Part of basic good citizenship, whether here in chapel, or in your classes or in our broader society is the responsibility to sublimate selfish interests for the sake of a better communal experience whenever necessary.  This is part of what it means to really live out the commandment to treat others as we would like to be treated. 

Demanding quiet but engaged listening isn’t just some heavy-handed, random school rule; it’s common courtesy, our most basic expectation of you in chapel.  Otherwise you’re implying you don’t value others’ thoughts or rights, that you have nothing left to learn or think about, that you and what you’re doing is more important.   

But, this is not just on you the students.  For example, I’m late for chapel way too often myself.  Other days, my mind will sometimes wander to worries and strains from the day rather than genuinely engaging the thoughts and contributions of whoever is leading chapel.  It’s only human that we all have days when we come to chapel grudgingly or under stress or angry at the world. 

But, then, even more reason for us to value and appreciate chapel.  It affords us a window of time to leave those frustrations and stresses at the door.  At the very least chapel offers us a breather from the rat race, and at best helps us to feel renewed, more informed or more hopeful than when we first arrived. 

Does chapel always do this?  Of course not, because nothing in life achieves its own ideal all the time.  But I respectfully suggest to you that everyone in this room, including me, can do a much better job of maximizing this unique opportunity rather than disengaging or undermining it for selfish reasons.       

So why do I argue that chapel really is an opportunity both to grow spiritually and to prepare for citizenship?  Because the experience better equips you to contribute to the public good, as you’re more able to make discerning choices, more likely to understand and respect other worldviews and religious viewpoints; and, therefore, better able to effectively strengthen a free, diverse society.

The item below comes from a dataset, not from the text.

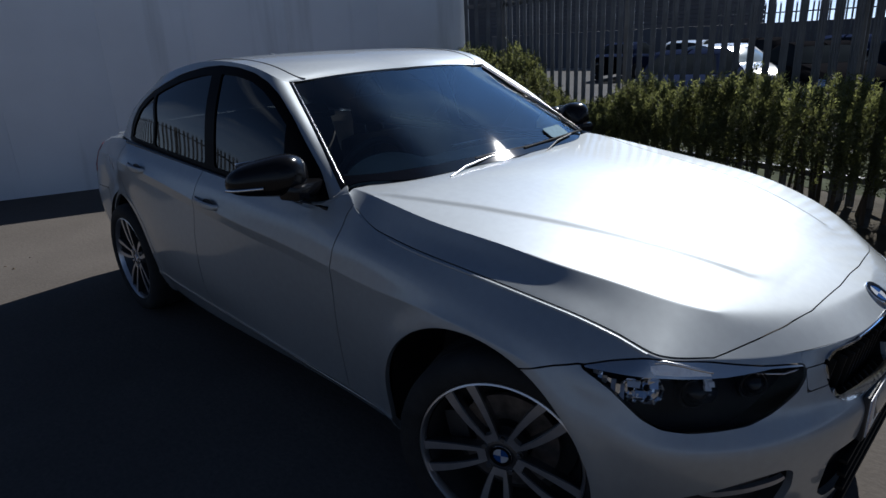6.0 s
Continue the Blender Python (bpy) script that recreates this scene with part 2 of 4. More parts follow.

Chapel equips you because it is inclusive, varied and a natural, safe forum for the free exchange of religious perspectives.  How many places in our society can we say that’s true of?  Yes, it is informed by a particularly Christian viewpoint, especially Lutheran understandings of grace, truth, purpose, love and justice, but it is not designed to exclude or to coerce you to abandon your beliefs or religious views.  After all, Luther himself championed the freedom to critically pursue truth, for everyone to be educated.  In fact, chapel is not designed to convince you of anything other than the notion that consideration of the spiritual or the religious is part of a well-rounded education.  Chapel aims to disturb you out of complacent, lazy thinking about what might exist beyond our physical selves, to deepen your understandings of your own beliefs and the beliefs of others. 

No matter whether you consider yourself religious or non-religious, I would argue we share the conviction that to be fully human is to experience spiritual impulses, to ponder whether or not there is a God, to contemplate eternity, to wonder what comes after death, if anything.  Chapel grants us time away from our busy lives to learn about and weigh both Christian and non-Christian understandings of these big questions.  I believe anyone of any religious or non-religious persuasion can come to our chapel time, find it a non-threatening sacred place and walk away afterwards with something to think about.  That alone makes chapel time valuable.

Chapel also prepares you for citizenship in a multicultural democracy because it models how civilized people of conscience are to live with their differences of belief.  The Chief Justice of the Supreme Court of Canada, Beverly McLachlin argues Canadian students need to learn the art of respectful deliberation and discernment, where they are taught to be independent thinkers who can hold differences without condescension, who can assess competing versions of truth without dismissing the worth and rights of people who hold those opposing views.  This requires more than mere polite tolerance of others’ views.  It means active listening, critical reflection, honest debate and boldly defending everyone’s right to freedom of expression (as long as it’s not used to the detriment of others’ rights or dignity). 

Sure, sometimes it’s timely, healthy, even necessary to hear someone speak of that which we already believe, but if that’s all we’re interested in listening to, we’ve missed the point of chapel, especially chapel in an educational institution like ours.  This doesn’t mean we need to apologize for what we believe or be shy about expressing it respectfully.  Respect is not a synonym for blind or passive endorsement of other viewpoints; neither does it mean abdication of independent thought. There is nothing wrong with firmly and confidently held core convictions.  The problem arises, I think, when some people are prepared to be certain for everyone else as well.  That is not the aim of our chapel time.

Yes, Luther College’s very beginnings were strongly influenced by Lutheranism.  And, yes, we strive to educate in a Christian context.  We don’t need to apologize for that or hide it, but neither does that mean Luther is a confessional school seeking to indoctrinate or convert or exclude.  We don’t pretend to know all the answers to all the great questions and mysteries of life, but we do believe grappling with them and relentlessly pursuing truth are essential to a fulfilled life.  And, Chapel is a natural forum for such pursuits.

I’m a Christian because what it teaches about the human condition, about grace and forgiveness, about love and the humble sacrificial cost of that love all resonate with me.  Many of you are not Christian or even religious.  That’s more than ok.  Chapel doesn’t require that of you.  Your presence and involvement in chapel are not somehow less valuable.  The kind of chapel we envision and nurture at Luther invites each and every one of you to critically examine and further define the rationales and pillars that form the bedrock of your belief systems, and to deepen your appreciation for and understanding of other faiths and beliefs.  Because for any of us to claim we have it all figured out is, I believe, close-minded and arrogant.  It’s also lazy and cynical.  As one thinker once famously stated, "There are two ways to slice easily through life; to believe everything or to doubt everything. Both ways save us from thinking” (Alfred Korzybaski).  Chapel is not an attempt to save us from thinking. 

I firmly believe coming together on this sacred ground each day isn’t a have to.  It’s a get to.